- Task statement
Find every line in the records below that holds the word "follow", and copy it out.

- Data provided

________________________________________

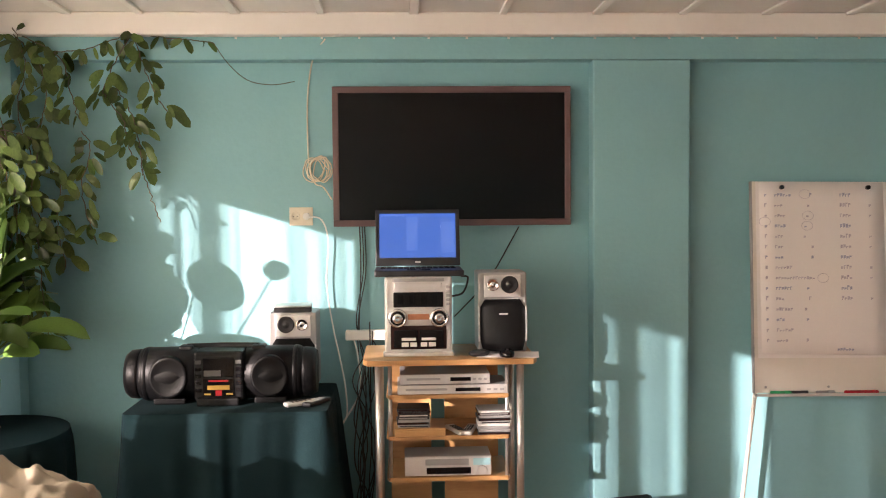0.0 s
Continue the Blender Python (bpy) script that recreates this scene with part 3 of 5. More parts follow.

________________________________________

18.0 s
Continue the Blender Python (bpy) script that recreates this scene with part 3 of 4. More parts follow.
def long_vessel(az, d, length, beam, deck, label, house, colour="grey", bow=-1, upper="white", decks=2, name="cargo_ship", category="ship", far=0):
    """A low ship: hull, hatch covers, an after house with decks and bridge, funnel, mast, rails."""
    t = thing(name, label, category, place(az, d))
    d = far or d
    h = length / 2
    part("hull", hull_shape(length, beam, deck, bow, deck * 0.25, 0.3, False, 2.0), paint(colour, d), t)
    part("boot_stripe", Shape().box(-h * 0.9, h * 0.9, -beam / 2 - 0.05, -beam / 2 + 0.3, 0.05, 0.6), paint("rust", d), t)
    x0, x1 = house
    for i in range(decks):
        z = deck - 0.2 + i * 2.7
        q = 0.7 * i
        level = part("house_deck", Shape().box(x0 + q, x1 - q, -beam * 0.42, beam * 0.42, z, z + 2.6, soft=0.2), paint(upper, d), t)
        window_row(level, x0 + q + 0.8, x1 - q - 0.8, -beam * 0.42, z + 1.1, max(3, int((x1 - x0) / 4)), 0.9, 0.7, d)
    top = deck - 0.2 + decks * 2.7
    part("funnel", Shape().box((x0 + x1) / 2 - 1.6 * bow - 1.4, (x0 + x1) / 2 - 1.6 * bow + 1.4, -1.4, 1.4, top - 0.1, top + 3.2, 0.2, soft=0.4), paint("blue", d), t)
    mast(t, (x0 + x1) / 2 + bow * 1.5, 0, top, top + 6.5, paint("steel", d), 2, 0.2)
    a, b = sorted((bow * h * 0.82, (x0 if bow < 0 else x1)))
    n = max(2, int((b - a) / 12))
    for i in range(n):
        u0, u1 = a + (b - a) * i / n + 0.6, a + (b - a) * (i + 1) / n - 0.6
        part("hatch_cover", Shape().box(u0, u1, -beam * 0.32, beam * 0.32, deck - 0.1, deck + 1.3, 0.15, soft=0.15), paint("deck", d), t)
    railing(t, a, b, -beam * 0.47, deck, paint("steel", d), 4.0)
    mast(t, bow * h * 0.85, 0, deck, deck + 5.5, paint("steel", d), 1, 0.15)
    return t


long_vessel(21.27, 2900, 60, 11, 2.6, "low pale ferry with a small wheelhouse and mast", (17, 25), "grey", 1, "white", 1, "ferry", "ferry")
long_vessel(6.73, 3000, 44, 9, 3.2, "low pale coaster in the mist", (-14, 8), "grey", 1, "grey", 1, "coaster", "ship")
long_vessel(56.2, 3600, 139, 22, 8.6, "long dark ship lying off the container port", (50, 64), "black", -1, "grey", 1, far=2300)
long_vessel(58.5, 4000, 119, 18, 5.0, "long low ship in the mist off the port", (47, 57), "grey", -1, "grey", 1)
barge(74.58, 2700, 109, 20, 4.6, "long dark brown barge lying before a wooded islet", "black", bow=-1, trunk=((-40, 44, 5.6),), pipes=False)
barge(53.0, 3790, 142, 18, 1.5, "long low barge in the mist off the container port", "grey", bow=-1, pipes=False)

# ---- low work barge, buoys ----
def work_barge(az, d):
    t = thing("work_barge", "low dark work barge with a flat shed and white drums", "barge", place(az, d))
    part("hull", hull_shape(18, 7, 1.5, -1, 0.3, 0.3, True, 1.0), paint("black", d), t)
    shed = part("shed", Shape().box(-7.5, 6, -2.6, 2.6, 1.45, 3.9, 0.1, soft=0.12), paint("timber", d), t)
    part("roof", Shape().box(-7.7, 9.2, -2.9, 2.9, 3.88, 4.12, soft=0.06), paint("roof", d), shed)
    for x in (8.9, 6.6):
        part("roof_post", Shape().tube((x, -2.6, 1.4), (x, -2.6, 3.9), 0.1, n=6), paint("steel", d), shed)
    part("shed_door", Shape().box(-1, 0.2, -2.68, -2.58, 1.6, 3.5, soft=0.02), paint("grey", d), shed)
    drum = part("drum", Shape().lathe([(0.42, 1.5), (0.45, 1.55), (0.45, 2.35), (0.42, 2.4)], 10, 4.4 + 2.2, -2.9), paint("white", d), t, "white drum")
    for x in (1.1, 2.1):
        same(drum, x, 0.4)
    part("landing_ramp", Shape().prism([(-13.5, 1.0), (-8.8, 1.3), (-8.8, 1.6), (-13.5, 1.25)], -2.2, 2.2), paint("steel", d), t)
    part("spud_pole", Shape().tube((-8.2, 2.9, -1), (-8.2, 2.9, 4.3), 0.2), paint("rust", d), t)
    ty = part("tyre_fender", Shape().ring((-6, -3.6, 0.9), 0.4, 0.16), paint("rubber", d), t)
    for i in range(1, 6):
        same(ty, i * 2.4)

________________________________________

- Answer for the task
Continue the Blender Python (bpy) script that recreates this scene with part 3 of 5. More parts follow.
Continue the Blender Python (bpy) script that recreates this scene with part 3 of 4. More parts follow.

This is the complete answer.